DEQX Speaker Correction: RMAF’s Most Amazing Demo

At the Rocky Mountain Audio Fest in Denver earlier this month, I must have visited at least 100 demo rooms and booths. But DEQX impressed me more than any of the scores of headphones, speakers, and electronics I heard.

DEQX has been around a while; I first heard the technology in 2005, when it was incorporated into an NHT speaker system. But the company’s focus on two-channel audio and my general lack of enthusiasm for digital audio correction schemes have deterred me from giving it a more serious listen. I might have skipped the company’s room at RMAF, but happened to encounter DEQX’s public relations guy, Jonathan Scull, in the Bel Canto room right across the hall. I could hardly turn down his invitation to visit the DEQX room when it was just 20 feet away.

I have to confess that DEQX’s David Higginbottom’s initial pitch really hooked me. “You’re about to hear the best sound at the show and the worst sound at the show,” he claimed.

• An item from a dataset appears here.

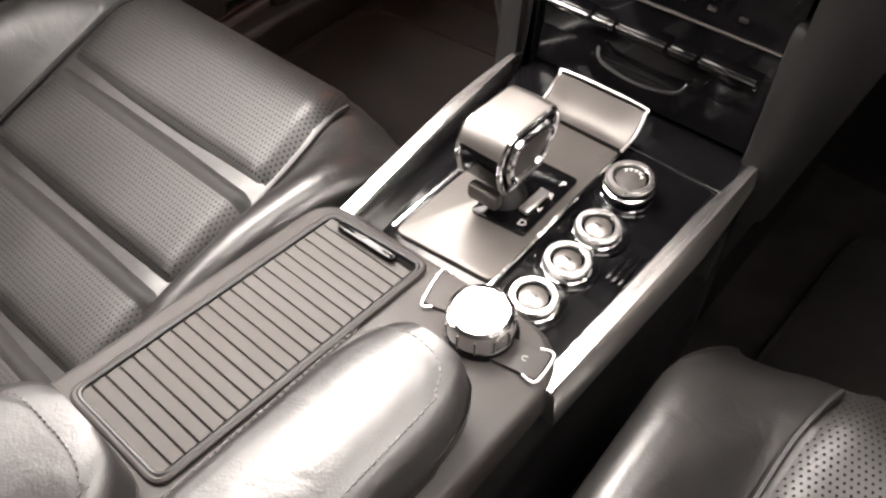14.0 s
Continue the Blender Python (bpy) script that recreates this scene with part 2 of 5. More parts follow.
def spline(pts, n=6, closed=False):
    """A smooth line through the points."""
    pts = [Vector(p) for p in pts]
    k = len(pts)
    out = []
    for i in range(k if closed else k - 1):
        if closed:
            p0, p1, p2, p3 = (pts[(i + j) % k] for j in (-1, 0, 1, 2))
        else:
            p0, p1, p2, p3 = pts[max(i - 1, 0)], pts[i], pts[i + 1], pts[min(i + 2, k - 1)]
        for s in range(n):
            t = s / n
            out.append(0.5 * (2 * p1 + (p2 - p0) * t + (2 * p0 - 5 * p1 + 4 * p2 - p3) * t * t + (3 * p1 - p0 - 3 * p2 + p3) * t ** 3))
    if not closed:
        out.append(pts[-1])
    return out


def sweep(path, profile, up=(0, 0, 1), closed=False, scale=None):
    """A closed profile of (across, up) pairs carried along a path."""
    path = [Vector(p) for p in path]
    rings = []
    k = len(path)
    for i, p in enumerate(path):
        a = path[(i - 1) % k] if closed or i else p
        b = path[(i + 1) % k] if closed or i < k - 1 else p
        d = (b - a).normalized()
        side = d.cross(Vector(up))
        side = side.normalized() if side.length > 1e-6 else Vector((1, 0, 0))
        top = side.cross(d).normalized()
        f = scale[i] if scale else 1.0
        rings.append([p + side * (q[0] * f) + top * (q[1] * f) for q in profile])
    if closed:
        rings.append(rings[0])
        bm = loft(rings, caps=False)
        bmesh.ops.remove_doubles(bm, verts=bm.verts, dist=1e-6)
        return bm
    return loft(rings)


def circle(r, n=10):
    return [(r * math.cos(2 * math.pi * i / n), r * math.sin(2 * math.pi * i / n)) for i in range(n)]


def tube(path, r, n=10, closed=False, up=(0, 0, 1)):
    return sweep(path, circle(r, n), up, closed)


def rounded(pts, r, n=5):
    """A flat outline with its corners rounded; r: one radius or one for each corner."""
    out = []
    k = len(pts)
    for i in range(k):
        p, a, b = (Vector(pts[j % k]) for j in (i, i - 1, i + 1))
        rr = r[i] if isinstance(r, (list, tuple)) else r
        rr = min(rr, 0.49 * (a - p).length, 0.49 * (b - p).length)
        if rr <= 0:
            out.append(tuple(p))
            continue
        s, e = p + (a - p).normalized() * rr, p + (b - p).normalized() * rr
        for j in range(n + 1):
            t = j / n
            out.append(tuple(s * (1 - t) ** 2 + p * 2 * t * (1 - t) + e * t * t))
    return out


AXES = {"xy": lambda a, b, c: (a, b, c), "xz": lambda a, b, c: (a, c, b), "yz": lambda a, b, c: (c, a, b)}


def prism(outline, plane, c0, c1, bevel=0.0, seg=2):
    """A flat outline in a plane, given thickness between two heights across that plane, with softened rims."""
    f = AXES[plane]
    if bevel <= 0:
        return loft([[f(a, b, c) for a, b in outline] for c in (c0, c1)])
    def inset(d):
        k = len(outline)
        res = []
        for i in range(k):
            p, a, b = (Vector(outline[j % k]) for j in (i, i - 1, i + 1))
            t = (b - a)
            if t.length < 1e-9:
                res.append(tuple(p))
                continue
            nrm = Vector((-t.y, t.x)).normalized()
            res.append(tuple(p + nrm * d * (1 if area > 0 else -1)))
        return res
    area = sum(outline[i][0] * outline[(i + 1) % len(outline)][1] - outline[(i + 1) % len(outline)][0] * outline[i][1] for i in range(len(outline)))
    sg = 1 if c1 > c0 else -1
    seq = [(bevel * (1 - math.sin(math.pi / 2 * j / seg)), bevel * (1 - math.cos(math.pi / 2 * j / seg))) for j in range(seg + 1)]
    levels = [(i, c0 + sg * h) for i, h in seq] + [(i, c1 - sg * h) for i, h in reversed(seq)]
    return loft([[f(a, b, c) for a, b in inset(i)] for i, c in levels])


def sheet(fn, nu, nv, thick):
    """A curved panel: fn(u, v) gives its face for u, v from 0 to 1; thick metres of body lie behind the face."""
    bm = bmesh.new()
    g = [[Vector(fn(i / nu, j / nv)) for j in range(nv + 1)] for i in range(nu + 1)]
    nrm = [[None] * (nv + 1) for _ in range(nu + 1)]
    for i in range(nu + 1):
        for j in range(nv + 1):
            a = g[min(i + 1, nu)][j] - g[max(i - 1, 0)][j]
            b = g[i][min(j + 1, nv)] - g[i][max(j - 1, 0)]
            nrm[i][j] = a.cross(b).normalized()
    top = [[bm.verts.new(g[i][j]) for j in range(nv + 1)] for i in range(nu + 1)]
    low = [[bm.verts.new(g[i][j] - nrm[i][j] * thick) for j in range(nv + 1)] for i in range(nu + 1)]
    for i in range(nu):
        for j in range(nv):
            bm.faces.new((top[i][j], top[i + 1][j], top[i + 1][j + 1], top[i][j + 1]))
            bm.faces.new((low[i][j], low[i][j + 1], low[i + 1][j + 1], low[i + 1][j]))
    for i in range(nu):
        bm.faces.new((top[i][0], low[i][0], low[i + 1][0], top[i + 1][0]))
        bm.faces.new((top[i][nv], top[i + 1][nv], low[i + 1][nv], low[i][nv]))
    for j in range(nv):
        bm.faces.new((top[0][j], top[0][j + 1], low[0][j + 1], low[0][j]))
        bm.faces.new((top[nu][j], low[nu][j], low[nu][j + 1], top[nu][j + 1]))
    return bm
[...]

The company first demoed its latest digital audio processor, the $4,500 DEQX Mate, by using it with a pair of TOA paging speakers, paging speakers of course being notorious for bad sound. Yep, it was indeed the worst sound at the show, with no bass, harsh treble and blaring mids. When DEQX’s Alan Langford kicked in the DEQX Mate’s processing, though, the PA horns suddenly sounded like a decent pair of home speakers.

The demo was even more convincing when I heard the DEQX Mate’s effect on a pair of Gallo Reference 3.5 speakers. As I discovered when I measured Gallo’s Nucleus Reference Strada, the company’s hemicylindrical tweeter design delivers consistent horizontal dispersion but very uneven frequency response. I heard the same character in the Reference 3.5 — until the DEQX Mate’s processing kicked in. With DEQX, the unevenness in the treble disappeared, yet the speakers still had the super-detailed, hyper-spacious sound I loved in the Nucleus Reference Strada.

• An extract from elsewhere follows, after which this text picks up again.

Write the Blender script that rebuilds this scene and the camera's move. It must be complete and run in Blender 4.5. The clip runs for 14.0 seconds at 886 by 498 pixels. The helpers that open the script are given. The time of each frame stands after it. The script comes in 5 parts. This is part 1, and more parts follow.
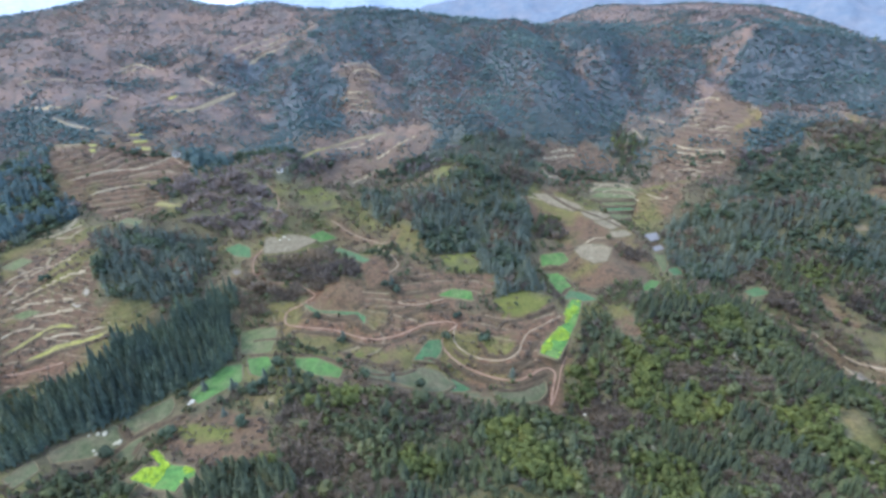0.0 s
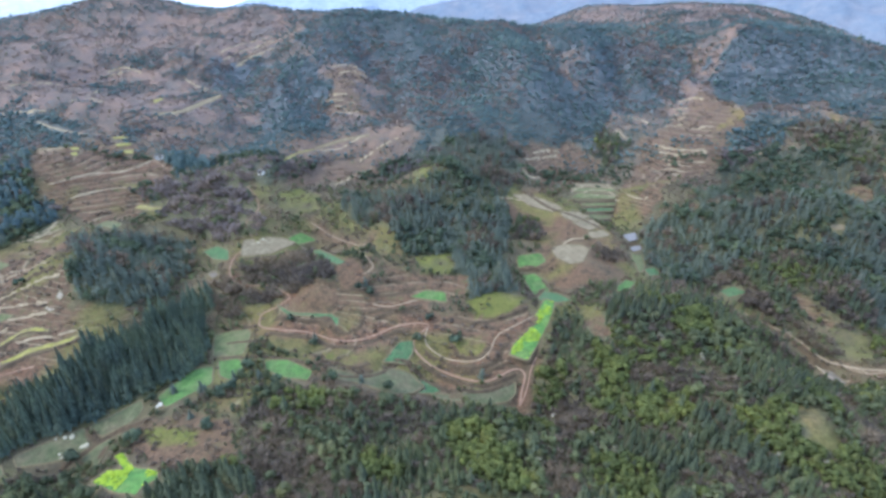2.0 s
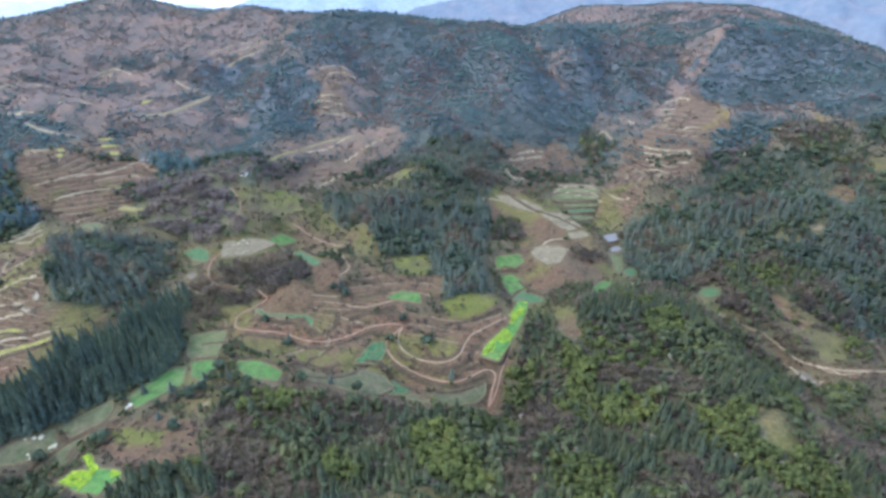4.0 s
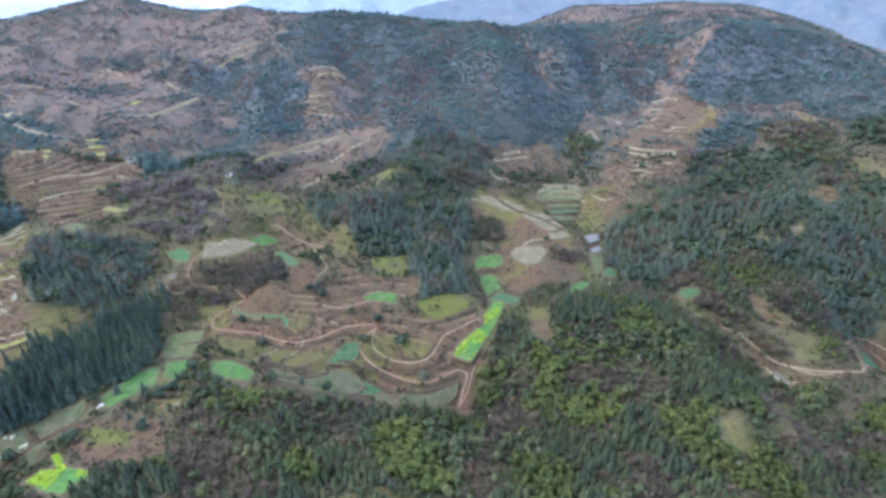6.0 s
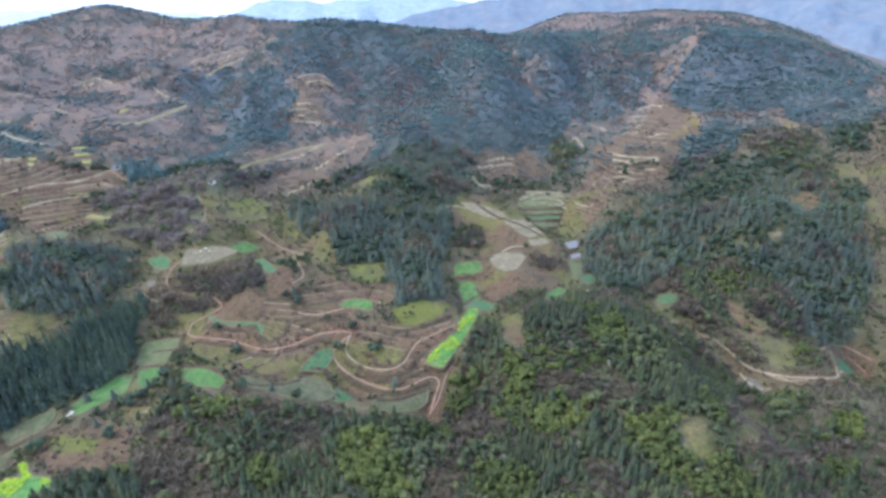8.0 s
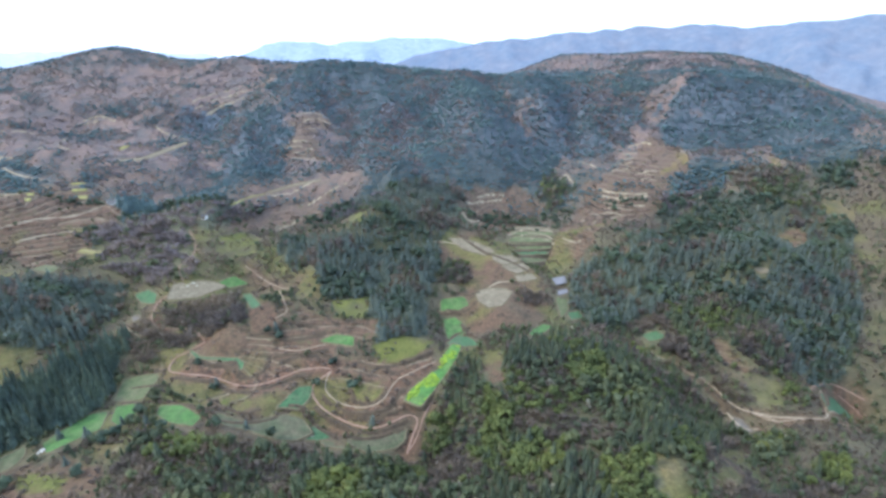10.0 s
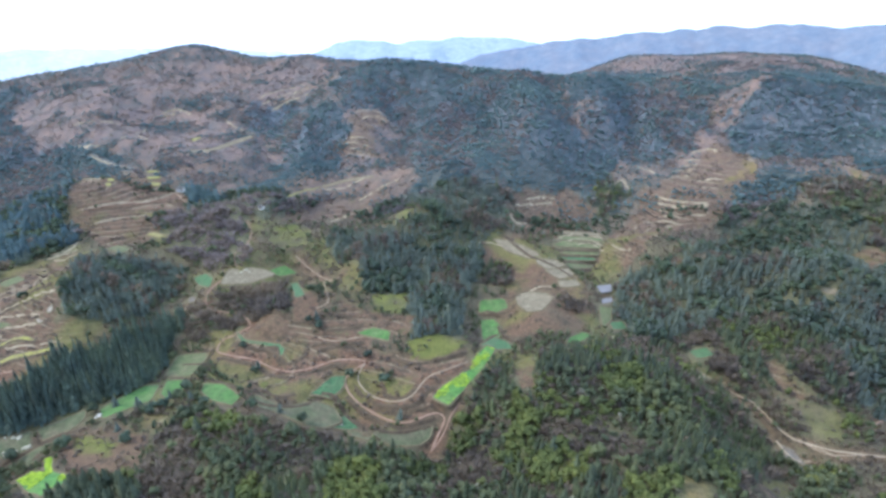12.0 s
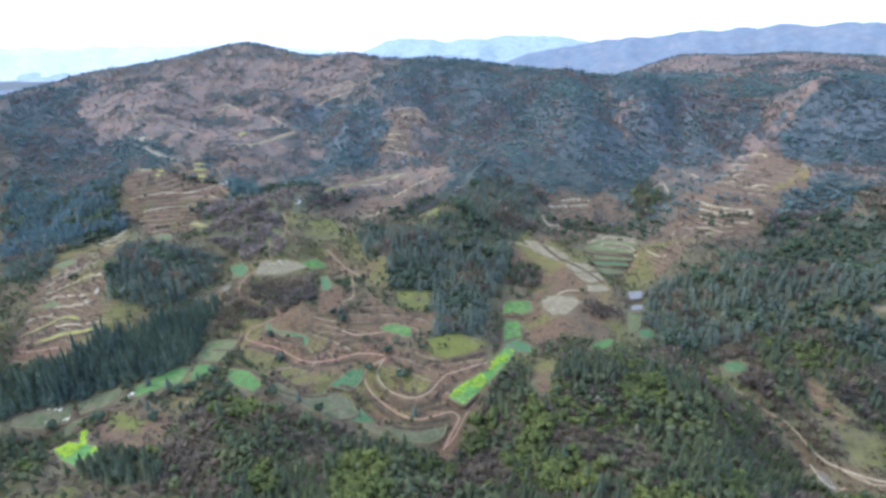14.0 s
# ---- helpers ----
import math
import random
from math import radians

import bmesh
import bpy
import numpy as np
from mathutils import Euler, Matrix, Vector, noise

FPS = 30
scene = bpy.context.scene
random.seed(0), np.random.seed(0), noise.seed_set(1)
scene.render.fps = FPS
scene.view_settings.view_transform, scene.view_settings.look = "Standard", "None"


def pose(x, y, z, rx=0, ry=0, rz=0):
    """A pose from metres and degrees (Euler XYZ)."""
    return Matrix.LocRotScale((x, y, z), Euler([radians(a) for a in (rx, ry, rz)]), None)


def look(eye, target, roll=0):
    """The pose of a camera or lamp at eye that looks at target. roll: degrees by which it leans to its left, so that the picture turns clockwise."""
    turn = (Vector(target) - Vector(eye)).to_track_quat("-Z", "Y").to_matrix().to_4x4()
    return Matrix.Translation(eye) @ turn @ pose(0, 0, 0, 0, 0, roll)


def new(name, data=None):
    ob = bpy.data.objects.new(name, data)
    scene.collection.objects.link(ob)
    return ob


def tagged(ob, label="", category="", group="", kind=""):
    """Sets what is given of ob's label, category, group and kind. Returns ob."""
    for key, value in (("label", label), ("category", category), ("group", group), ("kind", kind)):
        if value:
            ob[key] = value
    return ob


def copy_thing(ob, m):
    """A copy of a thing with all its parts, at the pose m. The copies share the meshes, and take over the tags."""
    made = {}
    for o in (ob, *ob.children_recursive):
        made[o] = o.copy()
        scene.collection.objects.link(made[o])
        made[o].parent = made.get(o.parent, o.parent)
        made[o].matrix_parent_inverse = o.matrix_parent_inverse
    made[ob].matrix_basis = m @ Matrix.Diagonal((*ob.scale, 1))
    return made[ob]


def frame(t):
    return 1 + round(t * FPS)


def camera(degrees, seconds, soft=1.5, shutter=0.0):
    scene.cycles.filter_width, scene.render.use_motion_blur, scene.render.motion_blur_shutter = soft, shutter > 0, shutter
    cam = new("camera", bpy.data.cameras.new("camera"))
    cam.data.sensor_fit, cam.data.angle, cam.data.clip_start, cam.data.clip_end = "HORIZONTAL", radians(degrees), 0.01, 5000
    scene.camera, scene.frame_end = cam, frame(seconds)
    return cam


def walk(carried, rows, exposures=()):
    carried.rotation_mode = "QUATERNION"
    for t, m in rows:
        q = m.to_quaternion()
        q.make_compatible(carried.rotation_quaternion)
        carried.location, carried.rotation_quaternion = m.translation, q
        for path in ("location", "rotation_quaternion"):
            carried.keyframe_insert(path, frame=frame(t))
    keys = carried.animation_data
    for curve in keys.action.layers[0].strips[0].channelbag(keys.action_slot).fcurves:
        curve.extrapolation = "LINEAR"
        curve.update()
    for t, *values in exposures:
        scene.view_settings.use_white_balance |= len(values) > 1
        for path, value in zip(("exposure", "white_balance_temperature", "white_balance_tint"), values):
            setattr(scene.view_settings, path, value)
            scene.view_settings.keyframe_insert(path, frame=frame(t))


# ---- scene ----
cam = camera(82.5, 14.0, soft=3.1)
PATH = [
    (0, (0.121, -0.054, 189.812), (0.119, 1.737, 188.924), -0.2),
    (0.5, (4.147, -0.192, 189.934), (4.144, 1.601, 189.047), -0.3),
    (1, (8.159, -0.239, 190.079), (8.157, 1.554, 189.193), -0.4),
    (1.5, (12.179, -0.291, 190.249), (12.177, 1.502, 189.364), -0.5),
    (2, (16.288, -0.417, 190.442), (16.287, 1.376, 189.556), -0.5),
    (2.5, (20.419, -0.578, 190.613), (20.416, 1.216, 189.727), -0.6),
    (3, (24.536, -0.746, 190.758), (24.532, 1.048, 189.873), -0.6),
    (5.5, (45.065, -1.449, 191.751), (45.05, 0.344, 190.865), -0.8),
    (6, (49.024, -1.614, 191.879), (49.008, 0.179, 190.993), -0.8),
    (6.5, (52.824, -1.79, 192.025), (52.808, 0.002, 191.138), -0.8),
    (7, (56.572, -1.986, 192.175), (56.555, -0.193, 191.289), -0.9),
    (7.5, (60.319, -2.159, 192.324), (60.303, -0.366, 191.437), -0.9),
    (8, (63.965, -2.261, 192.457), (63.95, -0.457, 191.593), -0.9),
    (8.2, (65.345, -2.3, 192.483), (65.331, -0.489, 191.634), -0.9),
    (10.3, (78.899, -2.646, 193.29), (78.861, -0.786, 192.555), -0.9),
    (10.5, (80.121, -2.62, 193.311), (80.041, -0.762, 192.575), -0.9),
    (11, (83.035, -2.429, 193.319), (82.865, -0.578, 192.582), -0.7),
    (11.5, (85.88, -2.14, 193.303), (85.675, -0.292, 192.566), -0.6),
    (12, (88.397, -1.758, 193.284), (88.141, 0.083, 192.546), -0.5),
    (12.5, (90.85, -1.268, 193.274), (90.517, 0.561, 192.535), -0.4),
    (13, (93.62, -0.656, 193.284), (93.23, 1.161, 192.544), -0.3),
    (13.5, (96.6, -0.031, 193.331), (96.189, 1.781, 192.59), -0.3),
    (14, (99.619, 0.609, 193.368), (99.198, 2.418, 192.625), -0.3),
]
walk(cam, [(t, look(eye, target, roll)) for t, eye, target, roll in PATH])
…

“One of our goals is that the processing is not supposed to rob any component of its sonic character,” Langford said.

What’s the secret? “This is not room correction, it’s speaker correction,” Langford explained. “The customers measure their speakers themselves — we provide the software and the dealer loans them a microphone. They move the speaker out into the room and measure it at 1 meter.” The reflections of the room are truncated from the measurement, and the resulting data is then used to create a correction algorithm for the speaker. The company can also run the process remotely for customers who prefer not to get so deep into their audio tech.

The system focuses on phase response, not frequency response. “We look for the frequency that arrives the slowest, then slow all the other frequencies down to compensate,” Langford said. “It’s a phase correction, but we do end up with flat frequency response that way.”

While the system isn’t designed for room correction per se, it does have parametric equalization that can be used for room correction. According to Langford, the company recommends using it only for frequencies below 500 Hz, where the effects of room modes are problematic and the EQ’s effects won’t change the system’s tonal character.

Yeah, $4,500 seems like a lot to spend for digital correction, especially when similar (although in my opinion, not as effective) technologies are found in many $500 A/V receivers. But at a show dominated by enthusiasts who think little of paying for the subtle difference a $5,000 digital-to-analog converter might deliver, the massive improvements that DEQX achieves make it feel like a bit of a bargain.